The valid configuration options are detailed at the top of https://www.alsa-project.org/alsa-doc/alsa-lib/pcm_plugins.html, in Slave definition.

A number of useful standard PCMs and CTLs are defined in the config file /usr/share/alsa/alsa.conf.

The most important of these is hw which is a template (argumented) hw-type PCM (and CTL) so you don’t have to define that yourself. hw has 3 parameters which default to 0 if you don’t specify them: CARD, DEVICE, and SUBDEVICE. For my built in audio, for instance, I use hw:Generic,0 or just hw:Generic.
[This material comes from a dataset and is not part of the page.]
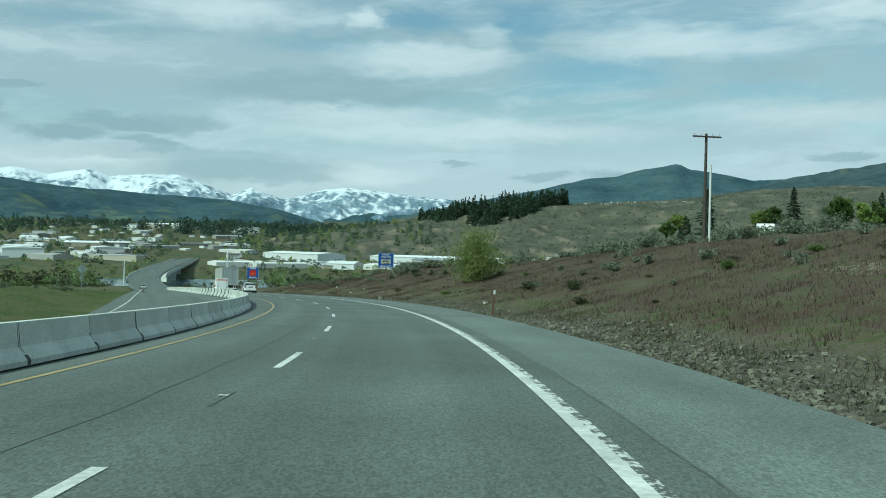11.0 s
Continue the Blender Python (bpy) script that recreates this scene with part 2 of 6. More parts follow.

pcm.!default "hw:CARD" ctl.!default { type plug slave.ctl "hw:CARD" } pcm.!default { type dmix ipc_key 1 slave.pcm "hw:CARD" }

Note that ipc_key can be anything other than 0 which ALSA thinks means you haven’t specified a value (yay C). It just needs to be a unique number (in case you have other ipc_keys in your config). Programs use this to see if another client has already created a dmix device by looking it up with ipc_key.

FWIW I don’t know how this works with the audio capture side, although there are no errors. The above link suggests you’re supposed to use asym and use dmix only for playback, dsnoop for capture.

This functionality isn’t built in, but there’s an external project alsaequal that will create a virtual card named equal you can use to equalize audio.

I don’t believe this or something similar is possible, at least using built in functionality, and I’m not aware of any extensions providing this either. dmix mixes everything at full volume.

  • ALSA lib pcm_dmix.c:1090:(snd_pcm_dmix_open) unable to open slave

    In my case, hw:0 (the default) didn’t have a playback stream, it’s capture only. Make sure you’re using the correct device and it has the type of stream you need (playback or capture).

  • ALSA lib pcm_direct.c:1821:(_snd_pcm_direct_get_slave_ipc_offset) Invalid type 'asym' for slave PCM

    This seems to be the asym variant of above. I had set the playback half of the asym to hw:0 which didn’t have a playback stream.

  • ALSA lib pcm_direct.c:1836:(_snd_pcm_direct_get_slave_ipc_offset) Invalid value for card

    I tried hw:3 which doesn’t exist.